=== Do this ===
Set down the data below without change, skipping the pictures it holds.

=== Source material ===
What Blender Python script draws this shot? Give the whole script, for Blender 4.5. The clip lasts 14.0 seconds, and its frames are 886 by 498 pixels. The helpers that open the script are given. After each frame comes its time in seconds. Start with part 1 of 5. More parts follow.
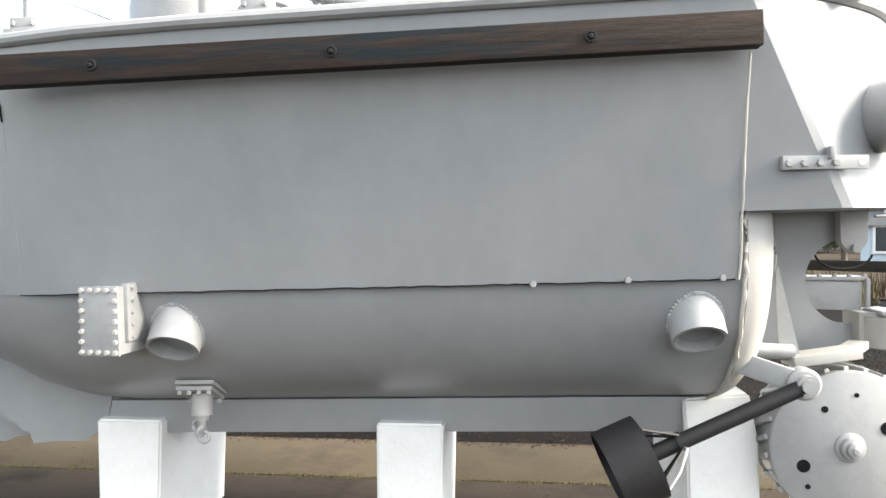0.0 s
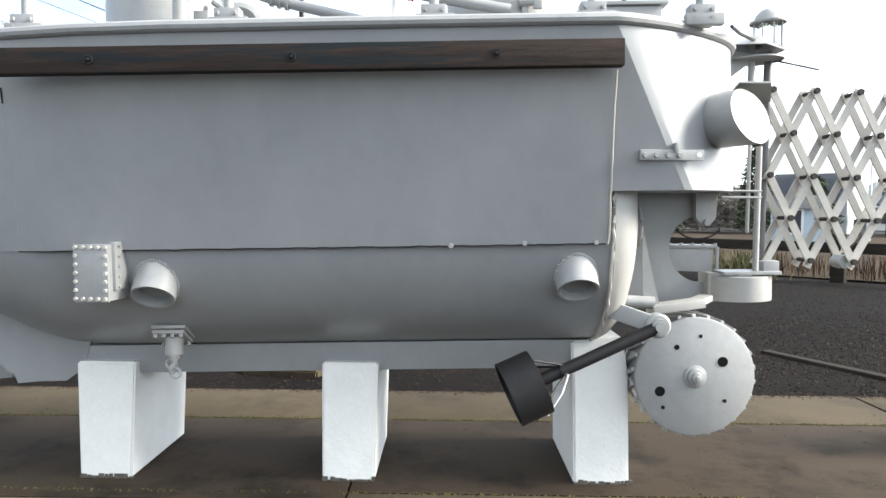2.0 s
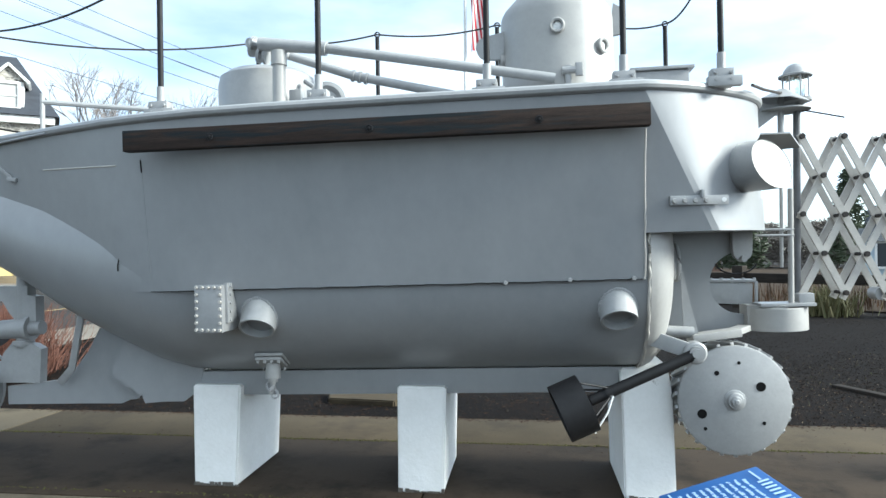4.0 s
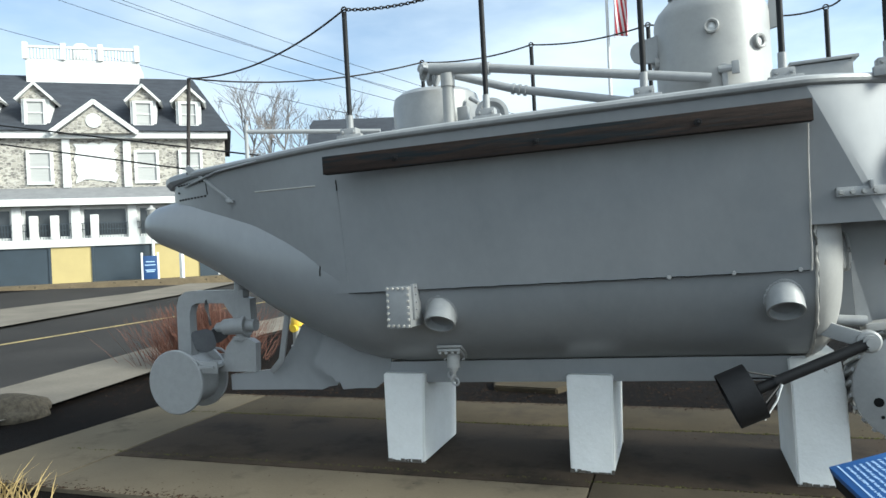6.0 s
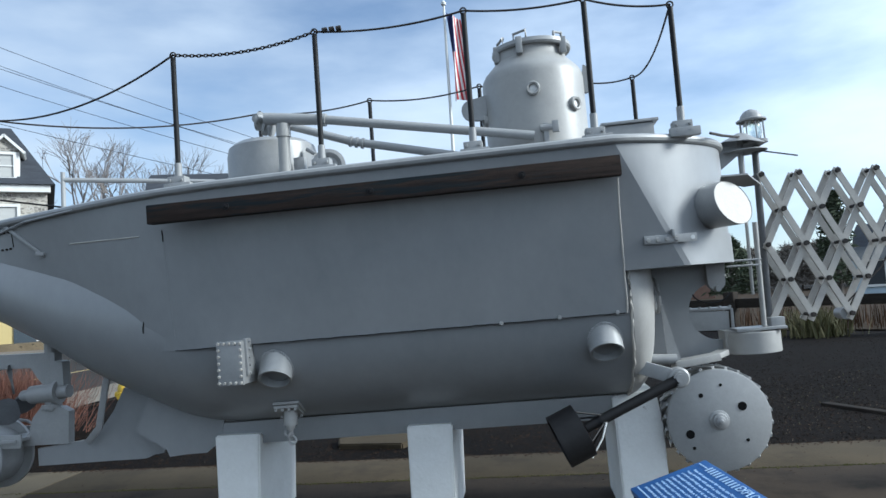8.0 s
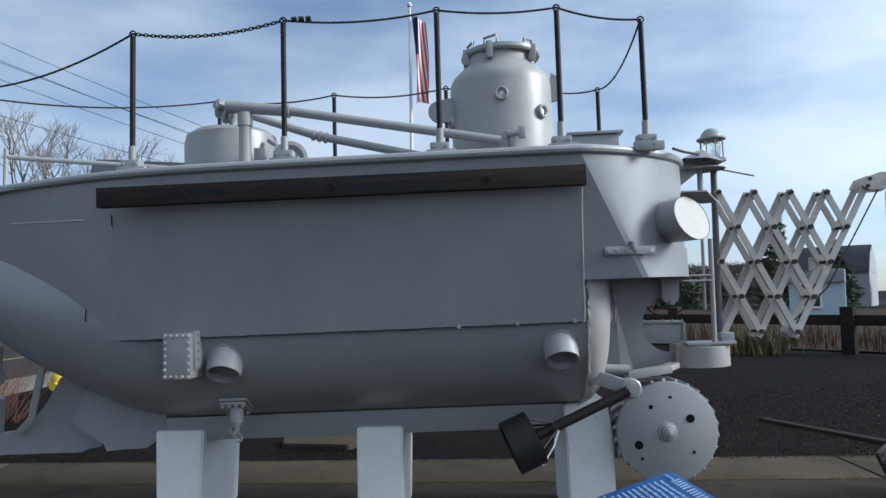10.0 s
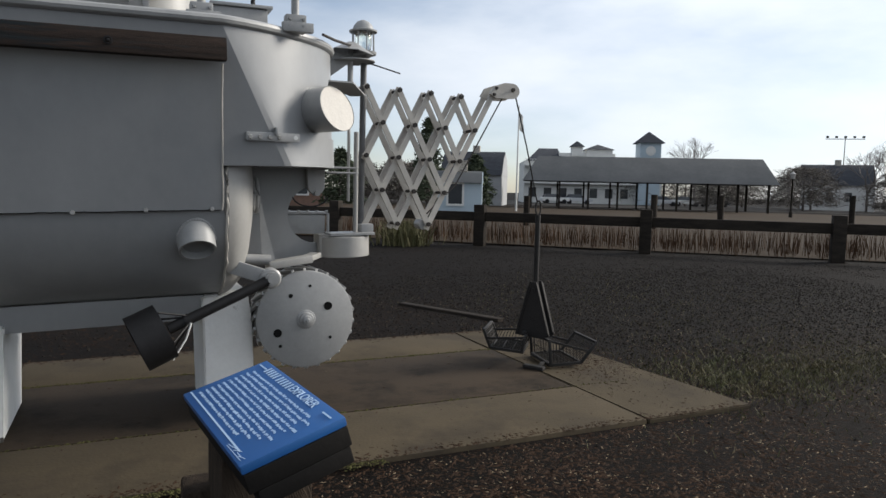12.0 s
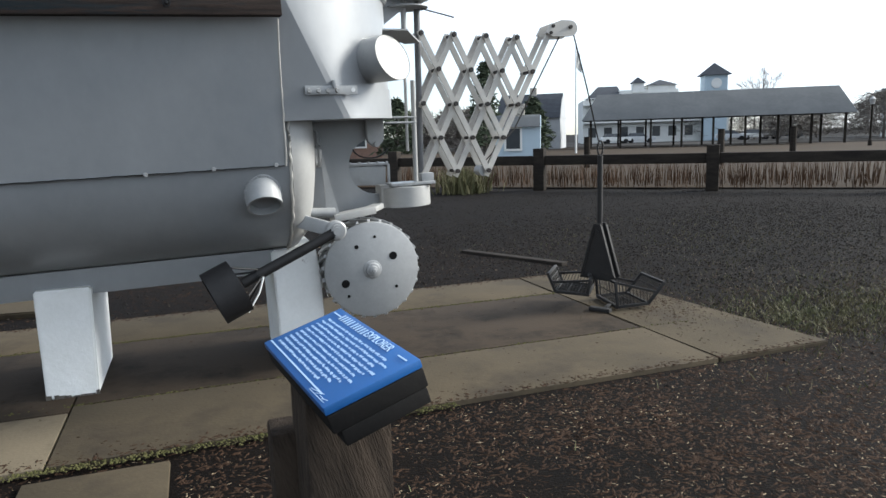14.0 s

=== The solution ===
What Blender Python script draws this shot? Give the whole script, for Blender 4.5. The clip lasts 14.0 seconds, and its frames are 886 by 498 pixels. The helpers that open the script are given. After each frame comes its time in seconds. Start with part 1 of 5. More parts follow.
0.0 s
2.0 s
4.0 s
6.0 s
8.0 s
10.0 s
12.0 s
14.0 s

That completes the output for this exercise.